* _DATASET SECTION_

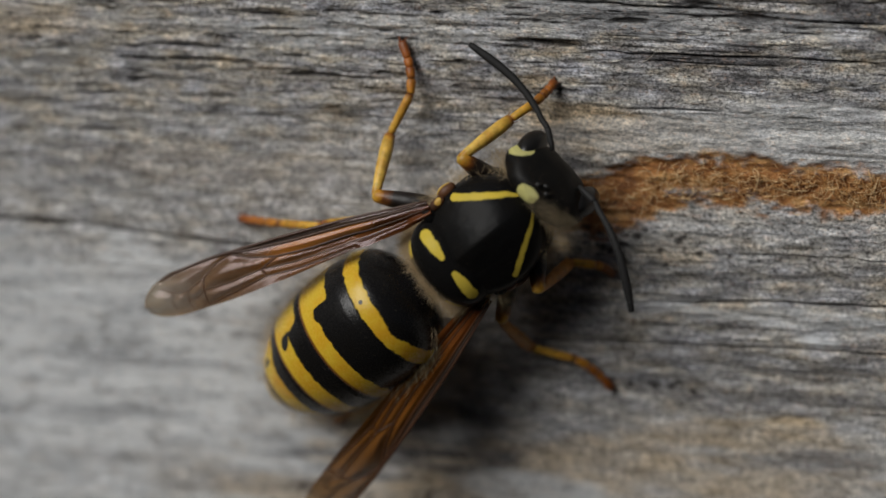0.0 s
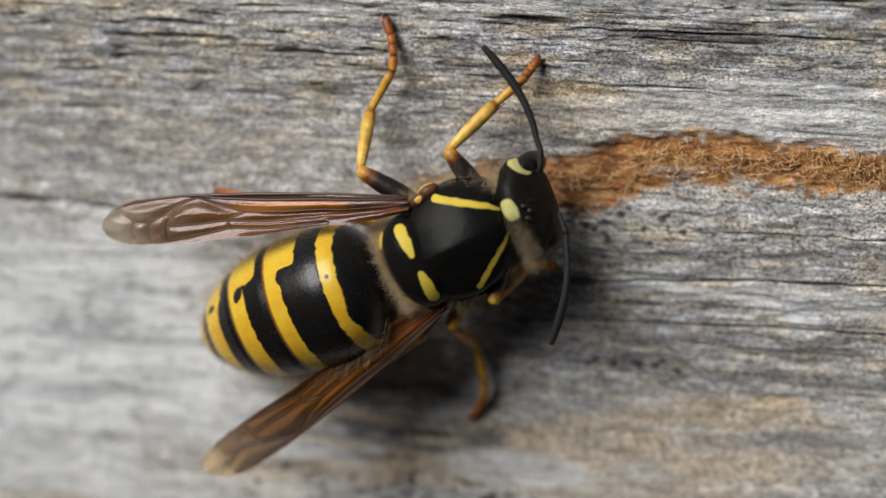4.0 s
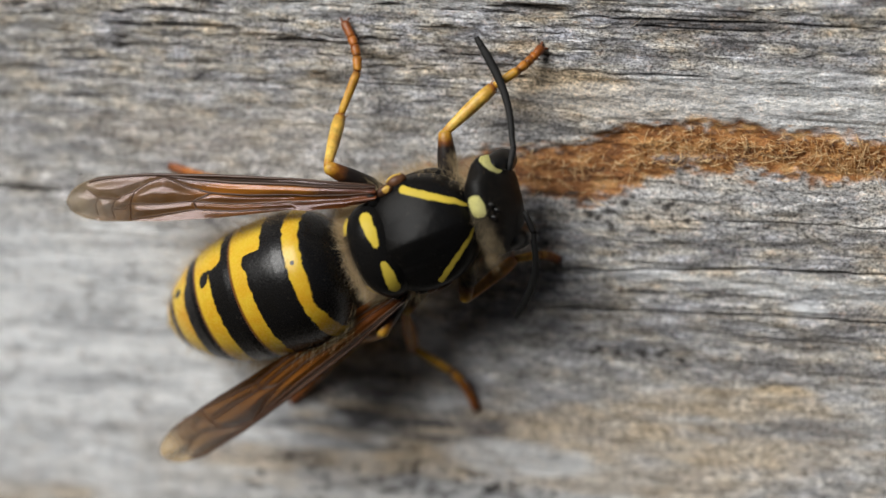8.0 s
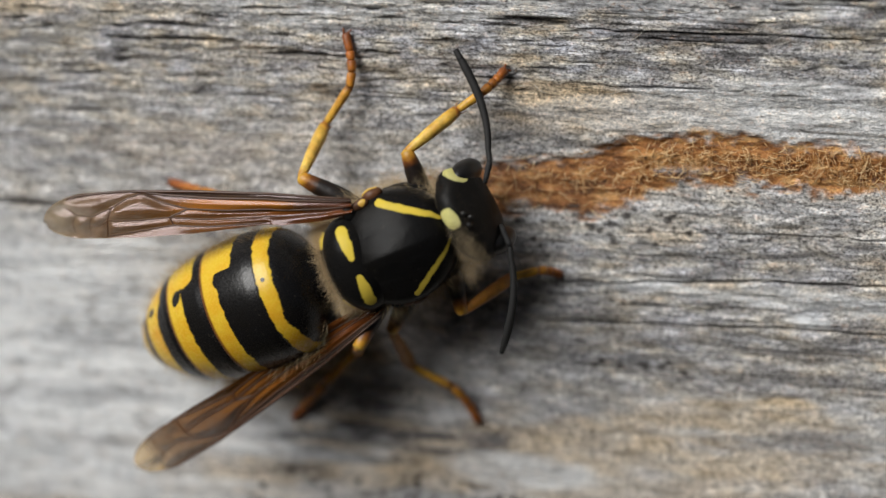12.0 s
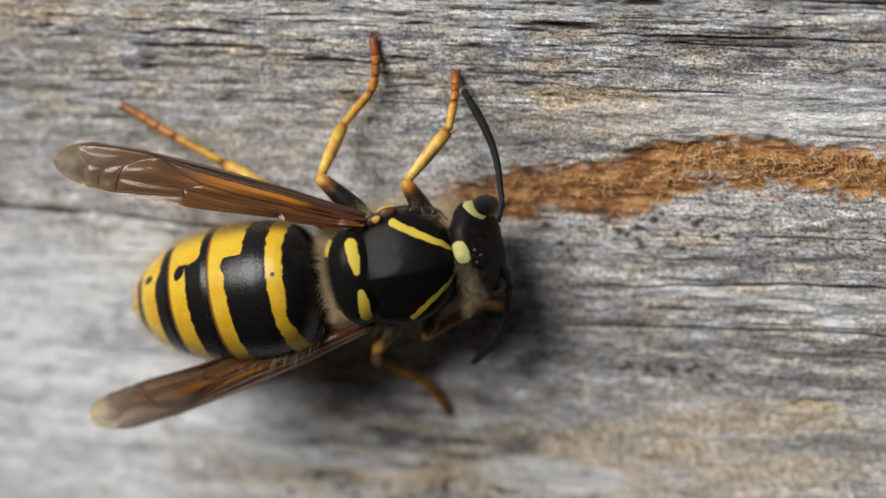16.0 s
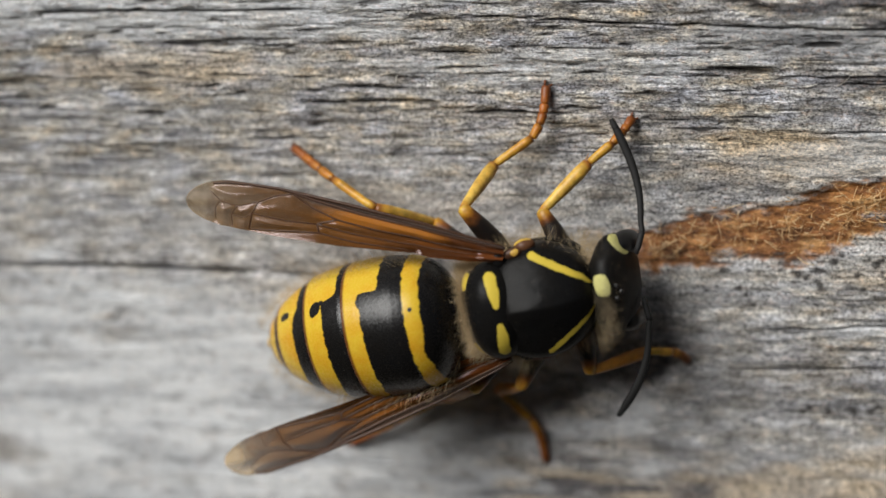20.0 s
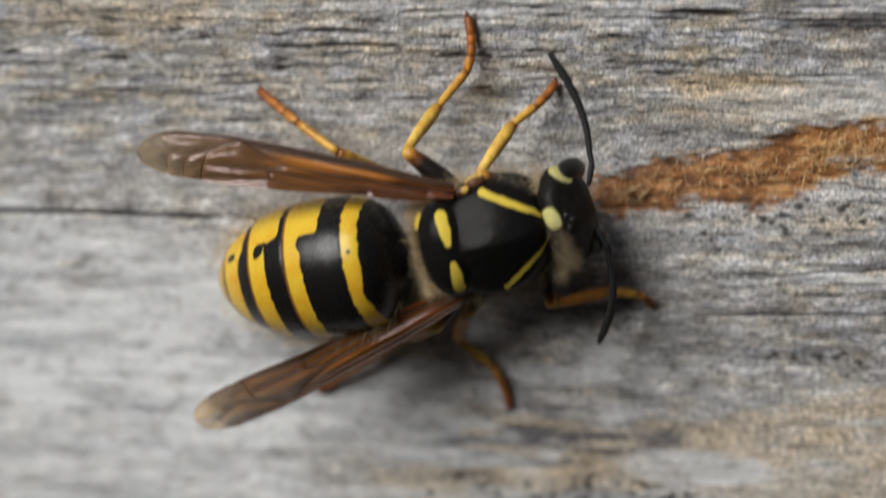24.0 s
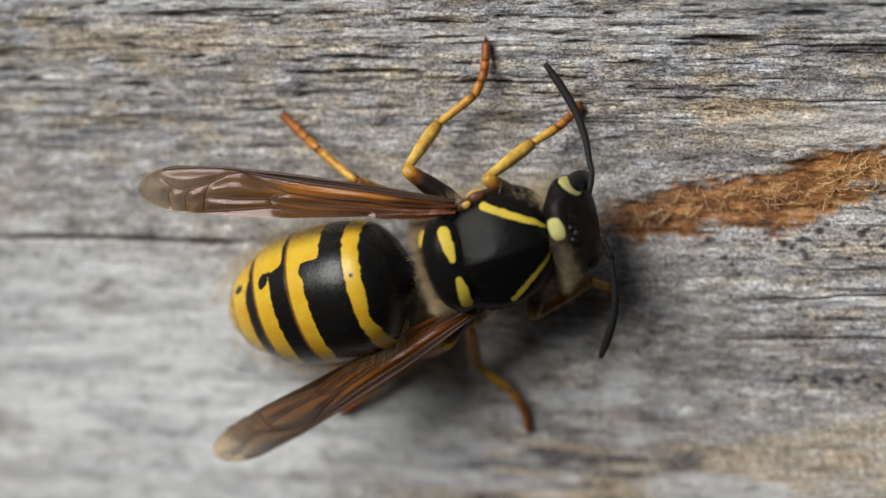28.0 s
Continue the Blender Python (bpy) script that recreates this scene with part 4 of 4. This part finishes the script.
GASTER = [  # seconds, turn, drop, slide
    (0, -0.2, 4.9, -0.19),
    (0.5, -2.0, 5.1, -0.44),
    (1, -4.4, 3.9, -0.45),
    (1.5, -3.3, 4.9, -0.47),
    (2, -2.4, 4.1, -0.16),
    (2.5, -3.2, 4.2, -0.23),
    (3, -3.8, 4.0, -0.33),
    (3.5, -3.9, 4.1, 0.11),
    (4, -3.7, 4.5, 0.04),
    (4.5, -3.5, 4.9, -0.03),
    (5, -3.3, 5.4, -0.10),
    (5.5, -3.1, 5.8, -0.16),
    (6, -1.8, 5.4, 0.06),
    (6.5, -1.5, 4.6, 0.16),
    (7, -2.5, 4.9, -0.00),
    (7.5, 1.1, 5.2, 0.14),
    (8, 0.1, 5.6, 0.22),
    (8.5, -1.0, 5.1, -0.01),
    (9, -1.3, 4.8, 0.11),
    (9.5, -1.9, 5.6, -0.37),
    (10, 1.2, 5.3, 0.19),
    (10.5, 0.3, 5.6, 0.07),
    (11, 0.4, 5.3, 0.00),
    (11.5, -0.7, 6.1, -0.47),
    (12, 0.9, 6.0, -0.05),
    (12.5, -2.0, 5.8, -0.48),
    (13, -2.0, 5.9, -0.37),
    (13.5, -2.0, 5.9, -0.26),
    (14, -2.0, 5.9, -0.15),
    (14.5, -2.0, 5.9, -0.05),
    (15, -1.1, 6.4, -0.09),
    (15.5, -1.6, 6.3, -0.15),
    (16, 0.3, 5.9, 0.33),
    (16.5, -1.2, 5.6, -0.12),
    (17, -1.0, 5.1, 0.10),
    (17.5, -1.8, 4.4, 0.16),
    (18, -0.5, 5.5, 0.40),
    (18.5, -0.5, 5.2, 0.26),
    (19, 1.0, 5.3, 0.19),
    (19.5, 1.7, 6.2, 0.21),
    (20, 1.1, 5.8, 0.29),
    (20.5, -0.5, 5.4, 0.16),
    (21, -1.2, 5.8, -0.01),
    (21.5, -1.9, 6.2, -0.18),
    (22, -2.6, 6.6, -0.35),
    (22.5, -3.3, 7.0, -0.52),
    (23, -1.7, 6.8, -0.46),
    (23.5, -1.1, 6.7, -0.13),
    (24, -0.9, 7.2, -0.32),
    (24.5, 0.9, 7.0, -0.03),
    (25, -1.2, 7.1, -0.47),
    (25.5, 0.4, 6.7, -0.06),
    (26, -3.2, 6.9, -0.60),
    (26.5, -1.0, 6.4, -0.13),
    (27, -0.5, 6.6, -0.46),
    (27.5, 0.0, 6.7, -0.45),
    (28, -0.0, 6.5, -0.46),
]
FEET = {  # seconds, x, lift, z on the board
    "front_left": [(0, 4.1, 0, 9.4), (11, 4.1, 0, 9.4), (11.4, 3.3, 0.6, 9.2), (11.7, 2.5, 0, 8.9), (13.8, 2.5, 0, 8.9), (14.5, 0.7, 1.2, 7.2), (14.8, -0.55, 0, 8.15), (15.2, -0.55, 0, 8.15), (15.6, -0.8, 0, 8.85), (20.5, -0.7, 0, 8.95), (21.2, -1.6, 0.7, 8.6), (21.8, -2.4, 0, 7.9), (26, -2.5, 0, 8), (28, -2.3, 0, 8.1)],
    "front_right": [(0, 6.9, 0, 0.9), (1, 6.9, 0, 0.9), (1.5, 5.9, 0.6, 0.4), (2, 5.1, 0, 0.1), (12.5, 5.15, 0, -0.2), (13.5, 3.4, 0.7, -1.2), (14.4, 1.75, 0, -2.1), (27.5, 1.8, 0, -2), (27.75, 0.4, 0.6, -1.2), (27.95, -0.9, 0, -0.4), (28, -0.9, 0, -0.4)],
    "middle_left": [(0, -2.5, 0, 10.8), (5.5, -2.5, 0, 10.8), (6.9, -2.5, 0, 10.8), (7.15, -3.4, 0.8, 10.5), (7.4, -4.4, 0, 10), (20.5, -4.35, 0, 10.3), (22.5, -4.2, 0, 10.4), (22.75, -5.2, 0.8, 10.7), (23, -6.1, 0, 10.8), (28, -6.25, 0, 10.8)],
    "middle_right": [(0, 7.1, 0, -4.5), (3.2, 7.2, 0, -4.4), (3.5, 4.4, 0.9, -5.9), (3.8, 1.65, 0, -7.4), (12.5, 1.7, 0, -7.5), (13.4, 0.3, 0.7, -7.3), (14.3, -0.95, 0, -7), (18.7, -0.9, 0, -6.9), (19.1, -2.7, 0.8, -7), (19.5, -4.5, 0, -7.15), (28, -4.65, 0, -7.05)],
    "hind_left": [(0, -9.7, 0, 2.3), (3.5, -9.1, 0, 2.45), (4.4, -10.6, 0.8, 2.8), (5.2, -12.2, 0, 3.1), (12.5, -12.3, 0, 2.9), (13.4, -14, 0.9, 5), (14.2, -16, 0, 6.8), (17, -15.9, 0, 6.8), (19.5, -15.4, 0, 7.3), (28, -15.2, 0, 7.45)],
    "hind_right": [(0, -5.4, 0, -7.2), (2, -6.9, 0, -7.6), (12.5, -6.8, 0, -8), (13.4, -10, 0.8, -7.6), (14.3, -13.6, 0, -6.8), (28, -13.2, 0, -6.5)],
}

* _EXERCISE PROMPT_
Output the material word for word, omitting its pictures.

* _COMPLETED EXERCISE_
0.0 s
4.0 s
8.0 s
12.0 s
16.0 s
20.0 s
24.0 s
28.0 s
Continue the Blender Python (bpy) script that recreates this scene with part 4 of 4. This part finishes the script.
GASTER = [  # seconds, turn, drop, slide
    (0, -0.2, 4.9, -0.19),
    (0.5, -2.0, 5.1, -0.44),
    (1, -4.4, 3.9, -0.45),
    (1.5, -3.3, 4.9, -0.47),
    (2, -2.4, 4.1, -0.16),
    (2.5, -3.2, 4.2, -0.23),
    (3, -3.8, 4.0, -0.33),
    (3.5, -3.9, 4.1, 0.11),
    (4, -3.7, 4.5, 0.04),
    (4.5, -3.5, 4.9, -0.03),
    (5, -3.3, 5.4, -0.10),
    (5.5, -3.1, 5.8, -0.16),
    (6, -1.8, 5.4, 0.06),
    (6.5, -1.5, 4.6, 0.16),
    (7, -2.5, 4.9, -0.00),
    (7.5, 1.1, 5.2, 0.14),
    (8, 0.1, 5.6, 0.22),
    (8.5, -1.0, 5.1, -0.01),
    (9, -1.3, 4.8, 0.11),
    (9.5, -1.9, 5.6, -0.37),
    (10, 1.2, 5.3, 0.19),
    (10.5, 0.3, 5.6, 0.07),
    (11, 0.4, 5.3, 0.00),
    (11.5, -0.7, 6.1, -0.47),
    (12, 0.9, 6.0, -0.05),
    (12.5, -2.0, 5.8, -0.48),
    (13, -2.0, 5.9, -0.37),
    (13.5, -2.0, 5.9, -0.26),
    (14, -2.0, 5.9, -0.15),
    (14.5, -2.0, 5.9, -0.05),
    (15, -1.1, 6.4, -0.09),
    (15.5, -1.6, 6.3, -0.15),
    (16, 0.3, 5.9, 0.33),
    (16.5, -1.2, 5.6, -0.12),
    (17, -1.0, 5.1, 0.10),
    (17.5, -1.8, 4.4, 0.16),
    (18, -0.5, 5.5, 0.40),
    (18.5, -0.5, 5.2, 0.26),
    (19, 1.0, 5.3, 0.19),
    (19.5, 1.7, 6.2, 0.21),
    (20, 1.1, 5.8, 0.29),
    (20.5, -0.5, 5.4, 0.16),
    (21, -1.2, 5.8, -0.01),
    (21.5, -1.9, 6.2, -0.18),
    (22, -2.6, 6.6, -0.35),
    (22.5, -3.3, 7.0, -0.52),
    (23, -1.7, 6.8, -0.46),
    (23.5, -1.1, 6.7, -0.13),
    (24, -0.9, 7.2, -0.32),
    (24.5, 0.9, 7.0, -0.03),
    (25, -1.2, 7.1, -0.47),
    (25.5, 0.4, 6.7, -0.06),
    (26, -3.2, 6.9, -0.60),
    (26.5, -1.0, 6.4, -0.13),
    (27, -0.5, 6.6, -0.46),
    (27.5, 0.0, 6.7, -0.45),
    (28, -0.0, 6.5, -0.46),
]
FEET = {  # seconds, x, lift, z on the board
    "front_left": [(0, 4.1, 0, 9.4), (11, 4.1, 0, 9.4), (11.4, 3.3, 0.6, 9.2), (11.7, 2.5, 0, 8.9), (13.8, 2.5, 0, 8.9), (14.5, 0.7, 1.2, 7.2), (14.8, -0.55, 0, 8.15), (15.2, -0.55, 0, 8.15), (15.6, -0.8, 0, 8.85), (20.5, -0.7, 0, 8.95), (21.2, -1.6, 0.7, 8.6), (21.8, -2.4, 0, 7.9), (26, -2.5, 0, 8), (28, -2.3, 0, 8.1)],
    "front_right": [(0, 6.9, 0, 0.9), (1, 6.9, 0, 0.9), (1.5, 5.9, 0.6, 0.4), (2, 5.1, 0, 0.1), (12.5, 5.15, 0, -0.2), (13.5, 3.4, 0.7, -1.2), (14.4, 1.75, 0, -2.1), (27.5, 1.8, 0, -2), (27.75, 0.4, 0.6, -1.2), (27.95, -0.9, 0, -0.4), (28, -0.9, 0, -0.4)],
    "middle_left": [(0, -2.5, 0, 10.8), (5.5, -2.5, 0, 10.8), (6.9, -2.5, 0, 10.8), (7.15, -3.4, 0.8, 10.5), (7.4, -4.4, 0, 10), (20.5, -4.35, 0, 10.3), (22.5, -4.2, 0, 10.4), (22.75, -5.2, 0.8, 10.7), (23, -6.1, 0, 10.8), (28, -6.25, 0, 10.8)],
    "middle_right": [(0, 7.1, 0, -4.5), (3.2, 7.2, 0, -4.4), (3.5, 4.4, 0.9, -5.9), (3.8, 1.65, 0, -7.4), (12.5, 1.7, 0, -7.5), (13.4, 0.3, 0.7, -7.3), (14.3, -0.95, 0, -7), (18.7, -0.9, 0, -6.9), (19.1, -2.7, 0.8, -7), (19.5, -4.5, 0, -7.15), (28, -4.65, 0, -7.05)],
    "hind_left": [(0, -9.7, 0, 2.3), (3.5, -9.1, 0, 2.45), (4.4, -10.6, 0.8, 2.8), (5.2, -12.2, 0, 3.1), (12.5, -12.3, 0, 2.9), (13.4, -14, 0.9, 5), (14.2, -16, 0, 6.8), (17, -15.9, 0, 6.8), (19.5, -15.4, 0, 7.3), (28, -15.2, 0, 7.45)],
    "hind_right": [(0, -5.4, 0, -7.2), (2, -6.9, 0, -7.6), (12.5, -6.8, 0, -8), (13.4, -10, 0.8, -7.6), (14.3, -13.6, 0, -6.8), (28, -13.2, 0, -6.5)],
}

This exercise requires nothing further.